Hawthorne Plum Creek IMG 1849

Photo by C.M. Walker/Alachua County Today

City of Hawthorne officials met to discuss environmental concerns related to the development of 1,200 acres of property annexed into the city limits.

HAWTHORNE – Hawthorne city commissioners held a workshop Tuesday to address environmental concerns identified by Alachua County regarding the future development of 1,200 acres recently annexed by the City of Hawthorne.

Although county staff recommended rejecting the annexation, the county commission instead has asked Hawthorne to address certain environmental concerns.

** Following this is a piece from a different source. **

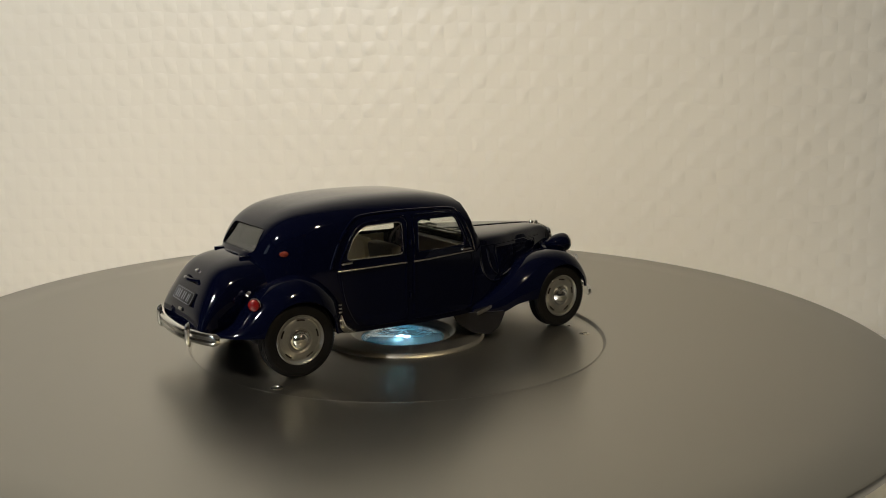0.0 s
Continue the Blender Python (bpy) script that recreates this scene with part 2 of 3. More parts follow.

“The county asked that we improve wetland protection policies, designate conservation areas related to wetlands and provide additional buffering from incompatible uses,” said Hawthorne Mayor Matt Surrency.

The land in question is owned by Plum Creek Timber, the largest land owner in the county and one of the largest real estate investment trusts in the country.

Hawthorne is the epicenter for the first part of Plum Creek’s massive development plan for eastern Alachua County, called Envision Alachua, which could potentially impact 7,000 acres and create 30,000 jobs over the next 50 years.

The Hawthorne portion of Plum Creek’s project potentially includes development of 800 residences, 150,000 sq. ft. of retail space and 2.85 million sq. ft. of manufacturing space.

Chris Dougherty of Littlejohn Engineering Associates in Orlando researched the county's concerns and prepared a presentation for Tuesday evening's workshop.

While Hawthorne currently contracts with Alachua County for planning services, the city decided to make an exception in this instance.

“We outsourced this project to Littlejohn because we wanted to hire a company with no current ties to the city or county,” Surrency said. “We had to go all the way to Orlando to find that company.”

Dougherty explained certain aspects of the city's Comprehensive Plan and how it works, what regulations and regulatory agencies would enforce certain aspects of the Plum Creek development, and identified areas that require more stringent wetland protection.

The recommendations will go back to the city's Planning and Zoning Board for review and final recommendation to the city commission. “Once approved, the plan will be forwarded to Tallahassee,” said City Manager Ellen Vause.

“This is now a city issue and it will not go back to the county for any further action,” Surrency said. However, the city is looking at the county suggestions in an effort to develop the best possible plan.

“There are always pros and cons to development and we believe the city can ensure economic development and environmental protection at the same time,” Surrency said.

“The important thing to note is that everybody on our commission has been raised in the Hawthorne area and are long-time residents of Hawthorne. We are going to maintain the small town character of Hawthorne through our Planning and Zoning Board.”